A unified Minkowski sum model for largely deformed granular materials with arbitrary morphologies

Abstract

Since deformable granular materials with arbitrary morphologies constructed by different dilated non-spherical models in complex structures remain challenging for numerical simulations using the discrete element method (DEM), a unified Minkowski sum model was proposed for calculating collision forces and large deformations of arbitrarily shaped granular materials and structures. In this model, dilated superquadric equations, dilated spherical harmonic functions, and dilated polyhedrons were developed to construct arbitrarily shaped particles, and Fibonacci and automatic mesh simplification algorithms were established to determine the surface meshes of the particles with controlled accuracy.

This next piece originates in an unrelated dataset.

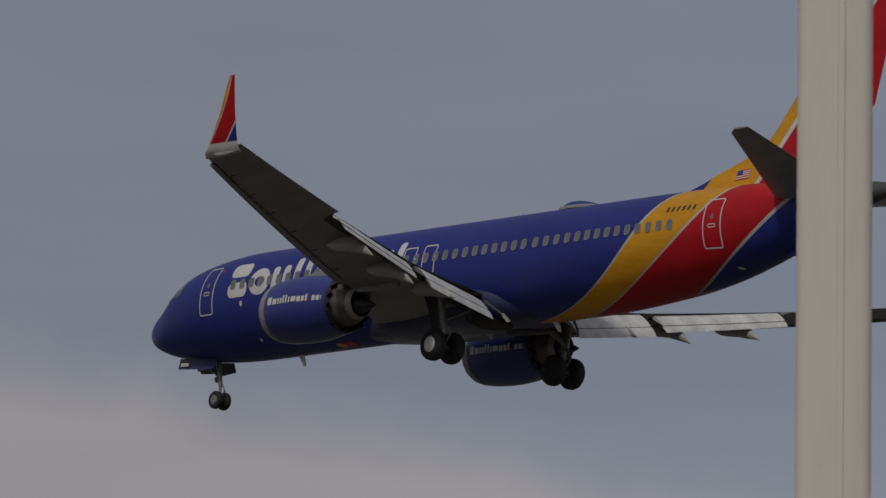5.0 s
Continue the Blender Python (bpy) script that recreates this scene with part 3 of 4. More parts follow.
def build_wing(side):
    root = empty("wing", airliner, "grey swept wing with extended flaps and split tip")
    cove = lambda y: 1 - (0.5 + 0.1 * (y < 5.8)) / (trail(y) - lead(y))
    low = lambda y: 1 - (0.95 + 0.15 * (y < 5.8)) / (trail(y) - lead(y))
    bm = bmesh.new()
    wing_loft(bm, [1.0, 1.9, 2.8, 3.8, 4.83, 5.4, 5.8, 7, 8.2, 9.5, 10.72], side, 0.0, cove, 0.12, low)
    wing_loft(bm, [10.72, 12, 13.5, 15, 15.9], side, 0.0, 0.77, 0.12)
    wing_loft(bm, [15.9, 16.4, 16.85], side, 0.0, 1.0, 0.06)
    part("wing_box", bm, M_GREY, root)
    bm = bmesh.new()
    wing_loft(bm, [10.76, 12, 13.5, 15, 15.86], side, 0.766, 1.0, 0.12)
    part("aileron", bm, M_GREY, root)
    # leading-edge slats, drooped and moved forward
    for y0, y1 in ((5.75, 8.3), (8.36, 11.0), (11.06, 13.7), (13.76, 16.45)):
        bm = bmesh.new()
        rings = []
        for y in (y0, (y0 + y1) / 2, y1):
            a, c, t = lead(y), trail(y) - lead(y), thick(y)
            shell = foil(a, c, wing_z(y), t, 0.0, 0.13, 8)
            inner = foil(a + 0.07, c, wing_z(y), t * 0.75, 0.0, 0.12, 8)
            up, lo = shell[:9], shell[9:][::-1]
            ring = lo[7:0:-1] + up + inner[:9][::-1] + inner[9:][::-1][1:7]
            rings.append([(x - 0.05, side * y, z - 0.09) for x, z in turned(ring, a, wing_z(y), -9)])
        part("slat", loft(bm, rings), M_GREY, root)
    # slat track slots under the leading edge, near-black bars for their shade
    for y in (6.9, 8.7, 10.4, 12.1, 13.7, 15.3):
        bm = bmesh.new()
        c = trail(y) - lead(y)
        x0, x1 = lead(y) + 0.14 * c, lead(y) + 0.14 * c + 0.34
        pts = []
        for x in (x0, (x0 + x1) / 2, x1):
            f = (x - lead(y) - 0.12) / (c - 0.12)
            lo = foil(lead(y) + 0.12, c - 0.12, wing_z(y), thick(y), f, f + 0.01, 2, drop=-twist(y))[-1][1]
            pts.append((x, lo))
        w = (0.010, 0.024, 0.016)
        loft(bm, [[(x, side * (y + a * ww), z + b) for a, b in ((-1, 0.01), (1, 0.01), (1, -0.012), (-1, -0.012))] for (x, z), ww in zip(pts, w)])
        part("slat_track_slot", bm, M_SHADE, root)
    # flat strips ahead of the flaps, coloured dark for the shade in the coves
    for y0, y1 in ((2.1, 5.4), (5.95, 10.6)):
        bm = bmesh.new()
        rows = []
        for k in range(7):
            y = y0 + (y1 - y0) * k / 6
            a, c = lead(y) + 0.12, trail(y) - lead(y) - 0.12
            ring = foil(a, c, wing_z(y), thick(y), 0, cove(y), 12, drop=-twist(y), f1l=low(y))
            up, lo = ring[12], ring[13]
            rows.append([(lo[0] - 0.06, side * y, lo[1] - 0.012), (lo[0] + 0.03, side * y, lo[1] - 0.006), (up[0] + 0.02, side * y, up[1] - 0.02)])
        part("flap_cove", loft(bm, rows, closed=False, caps=False), M_COVE, root)
    # short pale strips added for the shine along the slats' lower edge
    for k in range(20):
        y = 6.0 + 0.52 * k
        c = trail(y) - lead(y)
        f = (0.37 - 0.12) / (c - 0.12)
        lo = foil(lead(y) + 0.12, c - 0.12, wing_z(y), thick(y), f, f + 0.01, 2, drop=-twist(y))[-1][1]
        bm = bmesh.new()
        x0, x1 = lead(y) + 0.35, lead(y) + 0.35 + 0.537 * 0.3
        slab(bm, [(x0, side * y, lo - 0.02), (x1, side * (y + 0.3), lo + 0.015), (x1 + 0.045, side * (y + 0.3), lo + 0.01), (x0 + 0.045, side * y, lo - 0.025)], 0.012, (0, 0, 1))
        part("slat_glint", bm, M_LIGHTGREY, root)
    # pale end plate of the inboard flap
    bm = bmesh.new()
    slab(bm, [(21.36, side * 1.82, -1.86), (21.53, side * 1.82, -1.86), (21.74, side * 1.66, -2.15), (21.59, side * 1.66, -2.18)], 0.03)
    plate = part("flap_end_plate", bm, M_WHITE, root)
    bm = bmesh.new()
    tube(bm, (20.85, side * 2.12, -1.42), (21.46, side * 1.81, -1.90), 0.06, 0.035, 8)
    part("bracket", bm, M_COVE, plate)
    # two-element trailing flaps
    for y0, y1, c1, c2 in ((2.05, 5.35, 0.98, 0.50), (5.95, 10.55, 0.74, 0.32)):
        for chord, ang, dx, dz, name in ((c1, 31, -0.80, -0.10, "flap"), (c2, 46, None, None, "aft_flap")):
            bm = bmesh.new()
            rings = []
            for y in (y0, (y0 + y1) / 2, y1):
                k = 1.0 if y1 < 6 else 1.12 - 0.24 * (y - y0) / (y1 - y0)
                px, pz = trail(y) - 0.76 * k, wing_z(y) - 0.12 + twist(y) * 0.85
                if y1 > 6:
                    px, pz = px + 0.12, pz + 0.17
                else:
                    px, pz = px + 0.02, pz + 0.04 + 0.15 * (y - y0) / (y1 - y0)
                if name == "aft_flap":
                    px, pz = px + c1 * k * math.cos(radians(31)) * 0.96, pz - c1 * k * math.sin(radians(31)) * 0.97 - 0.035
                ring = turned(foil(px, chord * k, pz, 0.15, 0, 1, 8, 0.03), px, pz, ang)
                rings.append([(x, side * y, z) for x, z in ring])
            flap = part(name, loft(bm, rings), M_FLAP, root, "extended flap, pale above, darkened for shade and soot below")
            # down-facing sides get a darker paint that carries their shade and soot
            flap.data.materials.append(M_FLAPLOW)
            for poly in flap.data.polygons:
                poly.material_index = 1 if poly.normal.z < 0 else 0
    # flap track fairings
    for y, tip, z, ln in ((4.34, 21.81, -1.76, 2.5), (6.6, 22.17, -1.66, 2.6), (9.2, 22.95, -1.17, 2.5)):
        bm = bmesh.new()
        rings = []
        x0, z0 = tip - ln, wing_z(y) - 0.24
        for f, h, w in ((0, .02, .02), (.06, .1, .07), (.18, .2, .14), (.35, .27, .19), (.55, .29, .19), (.70, .24, .15), (.84, .145, .09), (.94, .065, .045), (1, .015, .012)):
            x = x0 + ln * f
            zc = z0 - 0.06 * math.sin(math.pi * min(f / .6, 1)) + (z - z0) * max(0.0, (f - 0.42) / 0.58) ** 1.3
            rings.append([(x, side * y + w * math.cos(a), zc + h * math.sin(a)) for a in [2 * math.pi * k / 16 for k in range(16)]])
        part("flap_track_fairing", loft(bm, rings), M_FAIRING, root, "grey canoe-shaped fairing")
    # static discharge wicks
    for y in (11.6, 13.2, 14.8, 16.2):
        bm = bmesh.new()
        tube(bm, (trail(y) - 0.04, side * y, wing_z(y) + twist(y)), (trail(y) + 0.2, side * y, wing_z(y) + twist(y) - 0.02), 0.008, 0.004, 6)
        part("static_wick", bm, M_MIDGREY, root)
    # split tip: upper blade and lower blade
    def blade(path, name, mat, label):
        bm = bmesh.new()
        rings = []
        for x0, x1, y, z, lean in path:
            c = x1 - x0
            ring = foil(0, c, 0, 0.065, 0, 1, 8, 0.0)
            rings.append([(x0 + a, side * (y - b * math.sin(radians(lean))), z + b * math.cos(radians(lean))) for a, b in ring])
        part(name, loft(bm, rings), mat, root, label)
    blade([(22.78, 24.70, 16.80, 0.97, 8), (22.92, 24.73, 16.97, 1.04, 40), (23.12, 24.76, 17.07, 1.17, 64), (23.52, 24.81, 17.20, 1.52, 74), (24.20, 24.98, 17.47, 2.28, 77), (24.62, 25.11, 17.65, 2.92, 78), (24.96, 25.22, 17.78, 3.42, 78)],
          "upper_winglet", M_TIP, "upswept tip blade in yellow, red and blue")
    blade([(23.35, 24.72, 16.9, 1.0, -8), (23.6, 24.78, 17.15, 0.93, -18), (24.2, 24.99, 17.52, 0.79, -20), (24.72, 25.18, 17.93, 0.64, -20)], "lower_winglet", M_GREY, "small downswept grey tip blade")
    lamp = bmesh.new()
    bmesh.ops.create_uvsphere(lamp, u_segments=8, v_segments=6, radius=0.05)
    for v in lamp.verts:
        v.co += Vector((22.85, side * 16.8, 0.95))
    part("tip_lamp", lamp, M_GLASS, root)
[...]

Subsequently, the Minkowski sum model based on chain-linked meshes and granular skeletons was proposed to calculate collision forces and large deformations of rigid and deformable granular materials. To investigate the conservation, accuracy, and robustness of the proposed model, six sets of numerical examples were conducted and compared with the theoretical and finite element results, which included the static analysis of a deformable granular skeleton, the mechanical analysis of a single deformable structure, a single deformable particle impacting a rigid wall, the collision between two rigid and deformable particles, the accumulation of multiple rigid particles on a deformable structure, and compression of multiple deformable particles within a deformable structure. The corresponding numerical results are in good agreement with the theoretical and finite element results, which verifies that the present DEM model can accurately predict the large deformation characteristics of different dilated DEM models and can be extensively applied to the dynamic flows and deformation behaviors of arbitrarily shaped granular materials involving multiple DEM models in deformable structures.